**Work to do:** Quote the listing in full, exactly as given, minus any pictures.

**Raw data:**
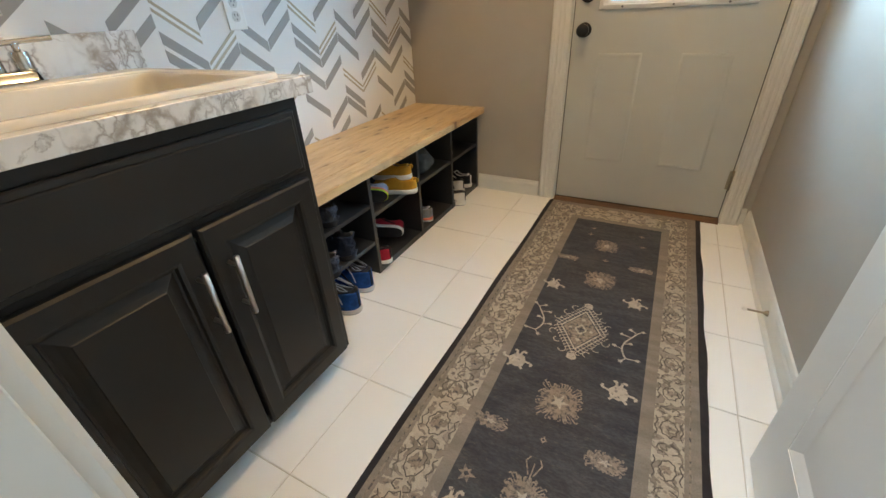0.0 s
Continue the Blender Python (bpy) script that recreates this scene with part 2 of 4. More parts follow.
def make_border():
    """Faded floral border: pale blossoms and dark vine outlines on taupe."""
    a = Mat("rug_floral_border", 0.95, 0, 0.1)
    weave = a.noise(1.0, 2, a.scaled(260, 900, 260))
    turb = a.n("ShaderNodeTexNoise", Vector=a.co, Scale=22.0, Detail=2.0)
    off = a.n("ShaderNodeVectorMath")
    off.operation = "SCALE"
    a.put(off.inputs[0], turb.outputs["Color"])
    off.inputs["Scale"].default_value = 0.035
    warp = a.n("ShaderNodeVectorMath")
    warp.operation = "ADD"
    a.put(warp.inputs[0], a.co)
    a.put(warp.inputs[1], off.outputs[0])
    w = warp.outputs[0]
    flat_co = a.scaled(1.0, 1.0, 0.0, w)
    scroll = a.noise(34.0, 1.5, flat_co, 0.5, 0.9)
    petal = a.voronoi(46.0, "F1", flat_co, 1.0, "2D").outputs["Distance"]
    ground = a.ramp(a.noise(11.0, 4), (0.35, (0.25, 0.205, 0.165)), (0.65, (0.33, 0.28, 0.23)))
    cream = a.ramp(a.noise(60.0, 3), (0.3, (0.44, 0.37, 0.29)), (0.7, (0.54, 0.46, 0.365)))
    c = a.mix(a.ramp(scroll, (0.455, 0.0), (0.485, 1.0)), ground, cream)
    edge = a.ramp(scroll, (0.425, 0.0), (0.445, 1.0), (0.455, 1.0), (0.475, 0.0))
    bud = a.math("MULTIPLY", a.ramp(petal, (0.20, 1.0), (0.28, 0.0)), a.ramp(a.noise(20.0, 2), (0.46, 0.0), (0.54, 0.8)))
    c = a.mix(bud, c, (0.20, 0.165, 0.135))
    c = a.mix(a.math("MULTIPLY", edge, 0.8), c, (0.10, 0.083, 0.07))
    worn = a.ramp(a.noise(9.0, 5), (0.45, 0.0), (0.7, 0.55))
    c = a.mix(a.math("MULTIPLY", worn, 0.7), c, (0.38, 0.325, 0.265))
    c = a.mix(a.math("MULTIPLY", a.ramp(weave, (0.35, 1.0), (0.65, 0.0)), 0.3), c, (0.09, 0.08, 0.075))
    a.colour(c)
    a.bump(weave, 0.5, 0.002)
    return a.m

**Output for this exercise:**
0.0 s
Continue the Blender Python (bpy) script that recreates this scene with part 2 of 4. More parts follow.
def make_border():
    """Faded floral border: pale blossoms and dark vine outlines on taupe."""
    a = Mat("rug_floral_border", 0.95, 0, 0.1)
    weave = a.noise(1.0, 2, a.scaled(260, 900, 260))
    turb = a.n("ShaderNodeTexNoise", Vector=a.co, Scale=22.0, Detail=2.0)
    off = a.n("ShaderNodeVectorMath")
    off.operation = "SCALE"
    a.put(off.inputs[0], turb.outputs["Color"])
    off.inputs["Scale"].default_value = 0.035
    warp = a.n("ShaderNodeVectorMath")
    warp.operation = "ADD"
    a.put(warp.inputs[0], a.co)
    a.put(warp.inputs[1], off.outputs[0])
    w = warp.outputs[0]
    flat_co = a.scaled(1.0, 1.0, 0.0, w)
    scroll = a.noise(34.0, 1.5, flat_co, 0.5, 0.9)
    petal = a.voronoi(46.0, "F1", flat_co, 1.0, "2D").outputs["Distance"]
    ground = a.ramp(a.noise(11.0, 4), (0.35, (0.25, 0.205, 0.165)), (0.65, (0.33, 0.28, 0.23)))
    cream = a.ramp(a.noise(60.0, 3), (0.3, (0.44, 0.37, 0.29)), (0.7, (0.54, 0.46, 0.365)))
    c = a.mix(a.ramp(scroll, (0.455, 0.0), (0.485, 1.0)), ground, cream)
    edge = a.ramp(scroll, (0.425, 0.0), (0.445, 1.0), (0.455, 1.0), (0.475, 0.0))
    bud = a.math("MULTIPLY", a.ramp(petal, (0.20, 1.0), (0.28, 0.0)), a.ramp(a.noise(20.0, 2), (0.46, 0.0), (0.54, 0.8)))
    c = a.mix(bud, c, (0.20, 0.165, 0.135))
    c = a.mix(a.math("MULTIPLY", edge, 0.8), c, (0.10, 0.083, 0.07))
    worn = a.ramp(a.noise(9.0, 5), (0.45, 0.0), (0.7, 0.55))
    c = a.mix(a.math("MULTIPLY", worn, 0.7), c, (0.38, 0.325, 0.265))
    c = a.mix(a.math("MULTIPLY", a.ramp(weave, (0.35, 1.0), (0.65, 0.0)), 0.3), c, (0.09, 0.08, 0.075))
    a.colour(c)
    a.bump(weave, 0.5, 0.002)
    return a.m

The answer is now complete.